- The JPEX crypto exchange disappeared last year with an estimated $200 million in deposits.
- Police say the site used promoters to wrangle crypto investors.
- The authorities have still not identified who ran JPEX.
In a move that escalates the probe into one of Hong Kong’s most notorious rogue crypto exchanges, Interpol, the international police agency, issued two red notices on Thursday for promoters Ching-Kit Wong and Tsun-Ting Mok.
Wong, 30, who is also known as “Coin Young Master,” is wanted for one count of fraud and two counts of theft.
Mok is charged with two counts of dealing with property known or believed to represent proceeds of an indictable offence.
Last year, Hong Kong Police arrested the two influencers in connection with JPEX, the Hong Kong cryptocurrency exchange that collapsed last September.
The pair were promoting JPEX to potential investors, police said. But they were not charged.
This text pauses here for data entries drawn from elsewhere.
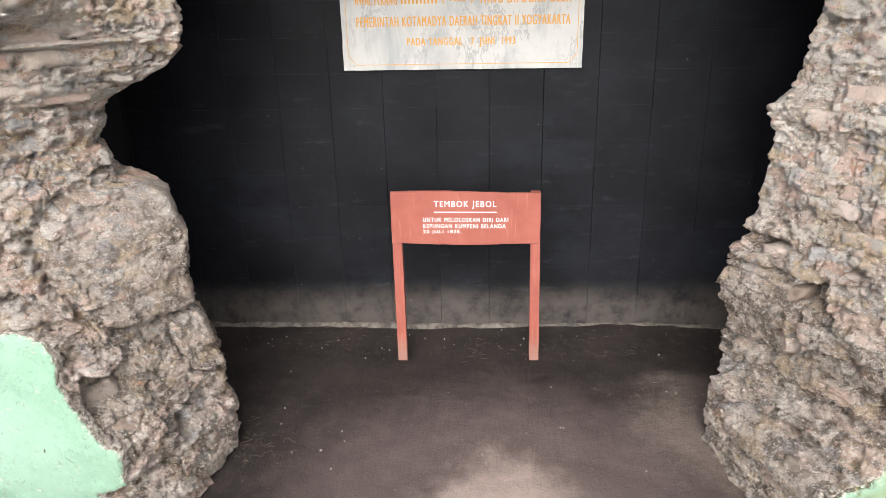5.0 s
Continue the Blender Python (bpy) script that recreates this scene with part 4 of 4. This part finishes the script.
def build_straw(name, spots, label):
    bm = bmesh.new()
    for x, y, spread, count in spots:
        for _ in range(count):
            px, py = x + rng.gauss(0, spread), y + rng.gauss(0, spread * 0.7)
            z = float(ground_height(px, py)) + 0.006
            a, ln = rng.uniform(0, 6.28), rng.uniform(0.012, 0.035)
            dx, dy, dz = math.cos(a) * ln, math.sin(a) * ln, rng.uniform(0, 0.012)
            w = 0.0007
            pts = [(px, py, z), (px + dx * 0.5 + rng.uniform(-0.006, 0.006), py + dy * 0.5, z + dz), (px + dx, py + dy, z + dz * 0.4)]
            rings = []
            for q in pts:
                rings.append([bm.verts.new((q[0] + w * math.cos(k * 2.1) * -dy / ln, q[1] + w * math.cos(k * 2.1) * dx / ln, q[2] + w * math.sin(k * 2.1))) for k in range(3)])
            for r0, r1 in zip(rings, rings[1:]):
                for k in range(3):
                    bm.faces.new((r0[k], r0[(k + 1) % 3], r1[(k + 1) % 3], r1[k]))
    tagged(part(name, bm, None, material=TWIG), label, "twigs", kind="stuff")


build_straw("dry_straw", [(0.55, 4.95, 0.07, 40), (2.1, 5.2, 0.1, 45), (2.25, 4.8, 0.06, 25), (0.7, 5.7, 0.12, 25), (1.9, 5.72, 0.12, 30), (1.35, 5.6, 0.1, 25), (2.4, 5.7, 0.12, 25)],
            "thin dry straw and twigs lying on the earth")
for x, y, r in ((0.06, 5.78, 0.045), (2.02, 5.35, 0.009), (2.5, 5.74, 0.02), (2.3, 5.78, 0.014), (0.42, 5.3, 0.012)):
    ob = new("loose_stone", rng.choice(LUMP))
    ob.matrix_basis = Matrix.LocRotScale((x, y, float(ground_height(x, y)) + r * 0.35), Euler((rng.uniform(-0.2, 0.2), 0.1, rng.uniform(0, 6))), (r * 2, r * 1.6, r))
    tagged(ob, "small grey loose stone lying on the earth floor", "stone", "loose stones")


def build_roots():
    bm = bmesh.new()
    for k in range(4):
        p = Vector((-0.03 + 0.012 * k, WALL_Y - 0.004, 0.655))
        d = Vector((rng.uniform(-0.3, 0.4), -0.12, -1))
        old = None
        for j in range(10 + 2 * (k % 3)):
            ring = [bm.verts.new(p + Vector((0.0009 * math.cos(q * 2.1), 0.0009 * math.sin(q * 2.1), 0))) for q in range(3)]
            if old:
                for q in range(3):
                    bm.faces.new((old[q], old[(q + 1) % 3], ring[(q + 1) % 3], ring[q]))
            old = ring
            d += Vector((rng.uniform(-0.7, 0.7), rng.uniform(-0.04, 0.06), 0))
            p = p + d.normalized() * 0.012
            p.y = min(p.y, WALL_Y - 0.006)
    tagged(part("dry_root", bm, None, material=TWIG), "thin dry roots hanging from the broken plaster edge", "root")


build_roots()
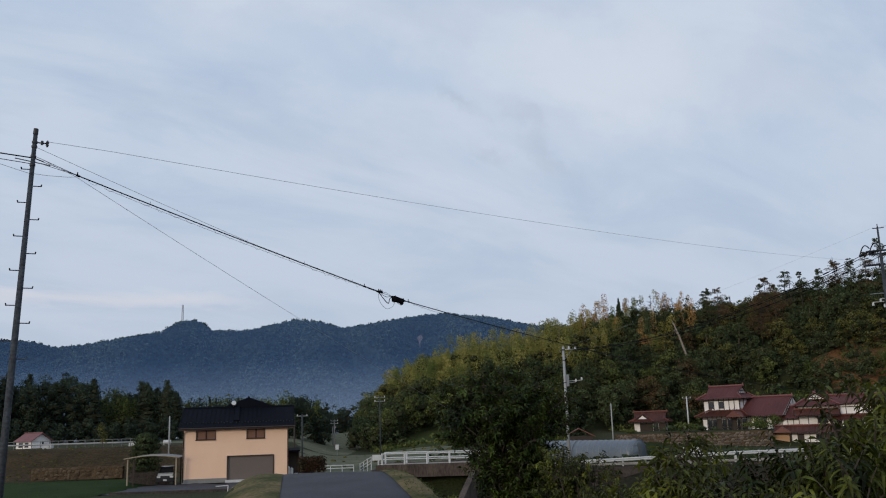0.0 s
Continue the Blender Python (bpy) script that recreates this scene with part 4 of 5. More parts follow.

More than 2,600 victims have come forward with combined losses of HK$1.6 billion, or US$200 million.
73 arrests
The red notices, which call on Interpol’s 196 member nations to locate and arrest their targets, doesn’t cite JPEX as a reason for the warrants.
DL News was unable to reach Wong and Mok for comment. The Coin Young Master Youtube account is inactive and the Instagram account has been set to private.
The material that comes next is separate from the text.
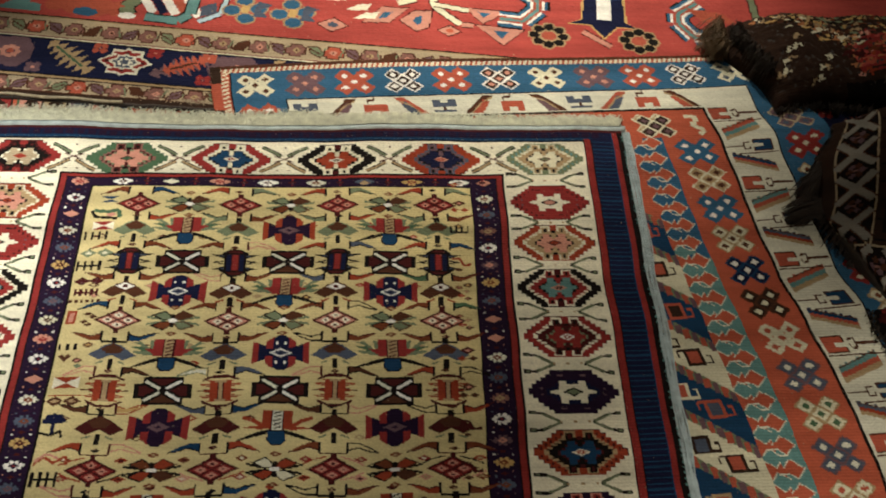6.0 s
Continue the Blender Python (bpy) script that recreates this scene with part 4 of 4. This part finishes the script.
CW, CH = 3.40, 0.95
c = Cloth(0, 0, CW, CH, 0.0034, "walnut")
c.rect(0.018, 0.020, CW - 0.018, CH - 0.02, "brown")
c.rect(0.021, 0.023, CW - 0.02, CH - 0.022, "dust")
c.rect(0.068, 0.066, CW - 0.066, CH - 0.060, "walnut")
c.rect(0.071, 0.069, CW - 0.069, CH - 0.063, "tan")
c.rect(0.0755, 0.0745, CW - 0.073, CH - 0.067, "black")
c.rect(0.079, 0.078, CW - 0.077, CH - 0.071, "navy")
c.rect(0.198, 0.184, CW - 0.196, CH - 0.184, "black")
c.rect(0.201, 0.187, CW - 0.199, CH - 0.187, "cream")
c.rect(0.205, 0.191, CW - 0.203, CH - 0.191, "rose")
c.rect(0.2085, 0.1945, CW - 0.2065, CH - 0.1945, "dust")
c.rect(0.251, 0.250, CW - 0.249, CH - 0.242, "tan")
c.rect(0.256, 0.256, CW - 0.254, CH - 0.248, "black")
c.rect(0.260, 0.260, CW - 0.258, CH - 0.252, "crimson")
rng = random.Random(21)


def vine(c, fixed, lo, hi, across, seed):
    r2 = random.Random(seed)
    p = lo
    k = 0
    while p < hi:
        u, v = (p, fixed) if not across else (fixed, p)
        d = ("rose", "mauve", "rose", "sage", "brick", "mauve", "rose", "brown")[k % 8]
        s = r2.choice((-1, 1))
        if k % 2 == 0:
            for r, e in ((1.0, "brown"), (0.86, d)):
                c.disc(u, v, 0.0205 * r, 0.0190 * r, e)
                c.rect(u - 0.0245 * r, v - 0.0120 * r, u + 0.0230 * r, v + 0.0070 * r, e)
                c.rect(u - 0.0150 * r, v - 0.0205 * r, u + 0.0130 * r, v + 0.0205 * r, e)
            c.rhomb(u, v, 0.010, 0.009, "tan" if k % 4 else "pink")
            c.rect(u - 0.002, v - 0.002, u + 0.002, v + 0.002, "brown")
        else:
            c.shape(u, v, ((-0.021, s * 0.019), (-0.011, s * -0.008), (0.013, s * -0.020), (0.020, s * -0.009), (0.008, s * 0.016)), "brown")
            c.shape(u, v, ((-0.017, s * 0.015), (-0.009, s * -0.006), (0.011, s * -0.016), (0.016, s * -0.007), (0.006, s * 0.012)), d)
            c.line([(u - 0.020, v + s * 0.013), (u + 0.016, v - s * 0.010)], 0.0036, "brown")
        c.line([(u + 0.014, v - s * 0.010), (u + 0.022, v + s * 0.014)], 0.0036, "sage" if k % 3 else "brown")
        p += 0.041
        k += 1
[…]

At least 73 people have been arrested in the course of the police investigation but Hong Kong police have not charged anyone. The authorities have not identified who is behind JPEX.
At the same time, investors have filed a civil suit seeking to recover lost deposits.
But it’s not the first time the two men have been in trouble with the law. Wong, a former swimming instructor, was sentenced to community service in 2012 for stealing a phone at a pool. By 2018, he had reinvented himself as a Lamborghini-driving crypto promoter.
Cash from a rooftop
In December that year, Wong was arrested for disorderly conduct in a public place after throwing thousands of dollars in cash from a rooftop in Hong Kong’s Sham Shui Po neighbourhood.
The shower of hundred dollar banknotes caused chaos on the street below as people fought to retrieve them.
He received a suspended sentence of 10 days imprisonment. Local media dubbed him the “Bitcoin playboy.”
Bogus currency
In 2019, Wong and Mok, 26, — who worked as his assistant — promoted a bogus virtual currency mining machine, according to police.
Following their arrest, police said they allegedly defrauded 18 people of some HK$3 million. They were later released on bail.
Leo Weese, the president of the Bitcoin Association of Hong Kong, criticised Wong after the Sham Shui Po incident.
Weese cast doubt on whether Wong was a Bitcoin millionaire on X, stating that he was well known in the community for running a “pyramid-like scheme”.
“Six years and a couple of scams later, Wong Ching-kit has an Interpol red notice in his name and appears to be no longer in Hong Kong,” Weese tweeted on July 25.